• REQUEST: Scan the material below for the string "given", and copy every line where it shows up.

[START TASK DATA]

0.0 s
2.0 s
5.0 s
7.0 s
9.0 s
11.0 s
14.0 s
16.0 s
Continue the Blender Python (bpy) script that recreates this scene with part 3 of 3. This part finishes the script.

[END TASK DATA]
[START TASK DATA]

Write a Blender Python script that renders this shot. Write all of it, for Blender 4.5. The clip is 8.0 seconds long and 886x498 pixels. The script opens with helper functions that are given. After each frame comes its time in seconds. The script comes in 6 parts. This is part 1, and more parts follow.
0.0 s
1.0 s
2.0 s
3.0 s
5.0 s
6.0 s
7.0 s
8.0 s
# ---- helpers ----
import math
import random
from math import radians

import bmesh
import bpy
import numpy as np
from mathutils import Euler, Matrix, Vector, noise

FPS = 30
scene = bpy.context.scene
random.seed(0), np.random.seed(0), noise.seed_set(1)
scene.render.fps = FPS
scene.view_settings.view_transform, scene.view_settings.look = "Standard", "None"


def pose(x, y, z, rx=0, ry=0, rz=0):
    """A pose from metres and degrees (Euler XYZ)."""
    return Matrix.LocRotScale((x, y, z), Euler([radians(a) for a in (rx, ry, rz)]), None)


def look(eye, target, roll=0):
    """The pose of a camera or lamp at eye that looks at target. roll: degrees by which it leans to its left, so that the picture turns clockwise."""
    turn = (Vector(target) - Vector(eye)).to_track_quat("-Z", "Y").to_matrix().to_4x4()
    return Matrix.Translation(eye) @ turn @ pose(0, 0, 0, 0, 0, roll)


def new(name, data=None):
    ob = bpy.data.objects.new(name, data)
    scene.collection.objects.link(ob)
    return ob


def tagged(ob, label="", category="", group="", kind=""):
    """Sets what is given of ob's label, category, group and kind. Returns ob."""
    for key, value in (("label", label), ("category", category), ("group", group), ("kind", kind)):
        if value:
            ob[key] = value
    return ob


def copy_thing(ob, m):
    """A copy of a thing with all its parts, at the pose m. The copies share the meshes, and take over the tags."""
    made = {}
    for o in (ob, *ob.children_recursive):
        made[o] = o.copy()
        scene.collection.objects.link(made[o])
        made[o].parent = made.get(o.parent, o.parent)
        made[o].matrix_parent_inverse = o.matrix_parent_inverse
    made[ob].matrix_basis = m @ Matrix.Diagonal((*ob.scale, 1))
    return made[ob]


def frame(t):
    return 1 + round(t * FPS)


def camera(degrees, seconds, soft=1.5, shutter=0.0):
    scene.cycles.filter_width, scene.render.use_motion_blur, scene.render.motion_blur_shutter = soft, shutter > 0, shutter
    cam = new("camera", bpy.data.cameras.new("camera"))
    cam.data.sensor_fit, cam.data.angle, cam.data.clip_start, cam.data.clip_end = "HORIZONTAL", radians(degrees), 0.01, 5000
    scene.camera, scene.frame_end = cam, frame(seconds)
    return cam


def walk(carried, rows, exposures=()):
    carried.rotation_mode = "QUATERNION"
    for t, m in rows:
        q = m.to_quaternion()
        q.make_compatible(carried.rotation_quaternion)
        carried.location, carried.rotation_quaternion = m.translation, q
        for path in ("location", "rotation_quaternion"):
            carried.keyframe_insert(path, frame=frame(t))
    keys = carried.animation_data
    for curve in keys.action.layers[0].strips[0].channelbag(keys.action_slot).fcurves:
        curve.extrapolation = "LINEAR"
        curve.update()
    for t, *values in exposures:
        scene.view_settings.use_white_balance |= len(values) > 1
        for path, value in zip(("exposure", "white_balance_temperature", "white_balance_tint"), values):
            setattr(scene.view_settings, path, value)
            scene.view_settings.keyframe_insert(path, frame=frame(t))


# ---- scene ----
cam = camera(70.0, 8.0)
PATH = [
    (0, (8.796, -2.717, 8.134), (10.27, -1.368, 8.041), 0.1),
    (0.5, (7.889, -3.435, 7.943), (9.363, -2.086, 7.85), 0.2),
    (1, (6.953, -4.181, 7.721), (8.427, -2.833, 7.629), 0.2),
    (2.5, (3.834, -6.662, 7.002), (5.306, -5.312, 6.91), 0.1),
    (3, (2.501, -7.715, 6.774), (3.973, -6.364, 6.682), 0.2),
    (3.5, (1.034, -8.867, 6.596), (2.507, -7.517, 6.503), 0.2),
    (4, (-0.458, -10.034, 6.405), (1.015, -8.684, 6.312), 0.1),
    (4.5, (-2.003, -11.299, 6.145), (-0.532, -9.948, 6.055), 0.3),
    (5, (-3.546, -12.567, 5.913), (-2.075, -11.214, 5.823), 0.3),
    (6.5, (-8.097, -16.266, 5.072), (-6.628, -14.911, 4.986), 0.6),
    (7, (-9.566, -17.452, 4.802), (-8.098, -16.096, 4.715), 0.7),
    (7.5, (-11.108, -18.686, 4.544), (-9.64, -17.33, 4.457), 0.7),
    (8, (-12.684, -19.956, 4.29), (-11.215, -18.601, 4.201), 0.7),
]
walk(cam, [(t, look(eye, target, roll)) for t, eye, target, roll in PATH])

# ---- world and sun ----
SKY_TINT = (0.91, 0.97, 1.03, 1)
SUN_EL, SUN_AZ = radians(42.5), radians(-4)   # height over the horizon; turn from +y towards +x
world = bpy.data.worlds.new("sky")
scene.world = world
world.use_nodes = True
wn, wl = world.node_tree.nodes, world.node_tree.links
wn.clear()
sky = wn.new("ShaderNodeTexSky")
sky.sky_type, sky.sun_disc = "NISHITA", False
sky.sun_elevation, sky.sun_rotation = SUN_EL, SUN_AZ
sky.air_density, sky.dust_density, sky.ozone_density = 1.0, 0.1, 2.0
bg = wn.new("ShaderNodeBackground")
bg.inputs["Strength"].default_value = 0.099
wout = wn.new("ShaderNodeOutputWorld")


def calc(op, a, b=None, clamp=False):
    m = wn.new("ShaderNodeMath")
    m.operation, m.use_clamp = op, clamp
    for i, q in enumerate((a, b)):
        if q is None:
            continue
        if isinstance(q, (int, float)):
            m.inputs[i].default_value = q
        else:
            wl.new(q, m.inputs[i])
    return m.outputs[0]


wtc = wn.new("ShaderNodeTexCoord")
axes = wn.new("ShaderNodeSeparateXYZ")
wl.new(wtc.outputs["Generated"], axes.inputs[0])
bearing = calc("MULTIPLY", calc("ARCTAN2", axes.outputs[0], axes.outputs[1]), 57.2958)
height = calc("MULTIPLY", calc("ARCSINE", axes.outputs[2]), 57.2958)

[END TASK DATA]
[START TASK DATA]

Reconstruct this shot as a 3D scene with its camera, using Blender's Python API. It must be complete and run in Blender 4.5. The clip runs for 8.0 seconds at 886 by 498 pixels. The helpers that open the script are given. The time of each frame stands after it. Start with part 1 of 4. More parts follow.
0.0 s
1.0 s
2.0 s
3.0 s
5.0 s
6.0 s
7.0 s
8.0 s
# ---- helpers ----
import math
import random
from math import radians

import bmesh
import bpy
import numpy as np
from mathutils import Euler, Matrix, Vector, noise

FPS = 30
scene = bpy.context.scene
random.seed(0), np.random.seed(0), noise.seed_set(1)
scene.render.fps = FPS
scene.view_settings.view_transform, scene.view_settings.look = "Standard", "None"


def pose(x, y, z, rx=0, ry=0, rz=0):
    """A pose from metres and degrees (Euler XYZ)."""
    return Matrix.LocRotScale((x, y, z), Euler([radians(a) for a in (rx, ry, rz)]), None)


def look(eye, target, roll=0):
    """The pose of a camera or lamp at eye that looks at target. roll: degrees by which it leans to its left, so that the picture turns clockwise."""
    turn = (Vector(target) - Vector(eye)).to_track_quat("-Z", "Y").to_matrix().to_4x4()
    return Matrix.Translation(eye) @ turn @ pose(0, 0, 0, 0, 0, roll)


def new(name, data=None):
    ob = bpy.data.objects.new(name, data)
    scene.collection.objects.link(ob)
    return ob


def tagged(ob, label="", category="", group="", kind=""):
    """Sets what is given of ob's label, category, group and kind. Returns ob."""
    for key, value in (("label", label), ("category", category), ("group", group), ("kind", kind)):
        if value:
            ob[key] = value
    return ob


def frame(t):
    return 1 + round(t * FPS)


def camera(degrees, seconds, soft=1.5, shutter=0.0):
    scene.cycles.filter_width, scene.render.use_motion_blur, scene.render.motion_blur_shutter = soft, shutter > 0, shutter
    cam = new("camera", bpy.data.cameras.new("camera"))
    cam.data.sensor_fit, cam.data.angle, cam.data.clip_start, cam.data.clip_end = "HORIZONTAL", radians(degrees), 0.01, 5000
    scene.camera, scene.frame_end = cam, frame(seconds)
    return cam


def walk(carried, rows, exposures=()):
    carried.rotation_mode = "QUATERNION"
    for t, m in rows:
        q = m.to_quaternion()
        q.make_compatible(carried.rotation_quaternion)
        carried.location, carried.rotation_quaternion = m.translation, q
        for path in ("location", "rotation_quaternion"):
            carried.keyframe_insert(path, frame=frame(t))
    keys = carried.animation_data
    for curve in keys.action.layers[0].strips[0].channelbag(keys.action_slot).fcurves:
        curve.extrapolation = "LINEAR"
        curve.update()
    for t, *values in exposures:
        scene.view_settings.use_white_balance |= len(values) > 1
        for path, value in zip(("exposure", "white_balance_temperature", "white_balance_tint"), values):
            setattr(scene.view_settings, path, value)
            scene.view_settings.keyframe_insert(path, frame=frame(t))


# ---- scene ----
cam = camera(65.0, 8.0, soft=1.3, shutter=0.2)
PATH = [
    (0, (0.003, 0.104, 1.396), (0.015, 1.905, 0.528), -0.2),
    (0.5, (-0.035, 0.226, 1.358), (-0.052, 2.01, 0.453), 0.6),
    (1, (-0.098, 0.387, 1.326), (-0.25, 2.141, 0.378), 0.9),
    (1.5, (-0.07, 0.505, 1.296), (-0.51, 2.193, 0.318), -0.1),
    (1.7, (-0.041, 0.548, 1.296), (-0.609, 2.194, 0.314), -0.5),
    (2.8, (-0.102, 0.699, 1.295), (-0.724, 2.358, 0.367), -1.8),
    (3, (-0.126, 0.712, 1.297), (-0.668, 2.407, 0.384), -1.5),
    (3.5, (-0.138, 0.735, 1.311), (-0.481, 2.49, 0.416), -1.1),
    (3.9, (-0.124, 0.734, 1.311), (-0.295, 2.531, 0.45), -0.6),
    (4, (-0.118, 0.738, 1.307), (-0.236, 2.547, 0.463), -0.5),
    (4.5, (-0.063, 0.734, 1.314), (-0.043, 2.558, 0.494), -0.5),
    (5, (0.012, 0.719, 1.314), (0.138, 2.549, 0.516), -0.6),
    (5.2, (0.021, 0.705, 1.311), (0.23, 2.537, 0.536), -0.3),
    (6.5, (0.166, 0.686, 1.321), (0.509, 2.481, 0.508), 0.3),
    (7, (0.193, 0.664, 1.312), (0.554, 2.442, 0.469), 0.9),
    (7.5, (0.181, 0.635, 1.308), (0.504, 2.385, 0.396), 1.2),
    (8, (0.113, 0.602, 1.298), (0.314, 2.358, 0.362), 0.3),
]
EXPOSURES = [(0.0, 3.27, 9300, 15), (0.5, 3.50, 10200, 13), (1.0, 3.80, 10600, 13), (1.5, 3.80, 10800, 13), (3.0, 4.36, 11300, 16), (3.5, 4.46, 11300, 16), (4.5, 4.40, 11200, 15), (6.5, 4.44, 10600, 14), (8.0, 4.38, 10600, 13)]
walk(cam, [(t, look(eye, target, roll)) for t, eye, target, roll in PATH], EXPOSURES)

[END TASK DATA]

• FULL RESPONSE:
Write a Blender Python script that renders this shot. Write all of it, for Blender 4.5. The clip is 8.0 seconds long and 886x498 pixels. The script opens with helper functions that are given. After each frame comes its time in seconds. The script comes in 6 parts. This is part 1, and more parts follow.
    """Sets what is given of ob's label, category, group and kind. Returns ob."""
Reconstruct this shot as a 3D scene with its camera, using Blender's Python API. It must be complete and run in Blender 4.5. The clip runs for 8.0 seconds at 886 by 498 pixels. The helpers that open the script are given. The time of each frame stands after it. Start with part 1 of 4. More parts follow.
    """Sets what is given of ob's label, category, group and kind. Returns ob."""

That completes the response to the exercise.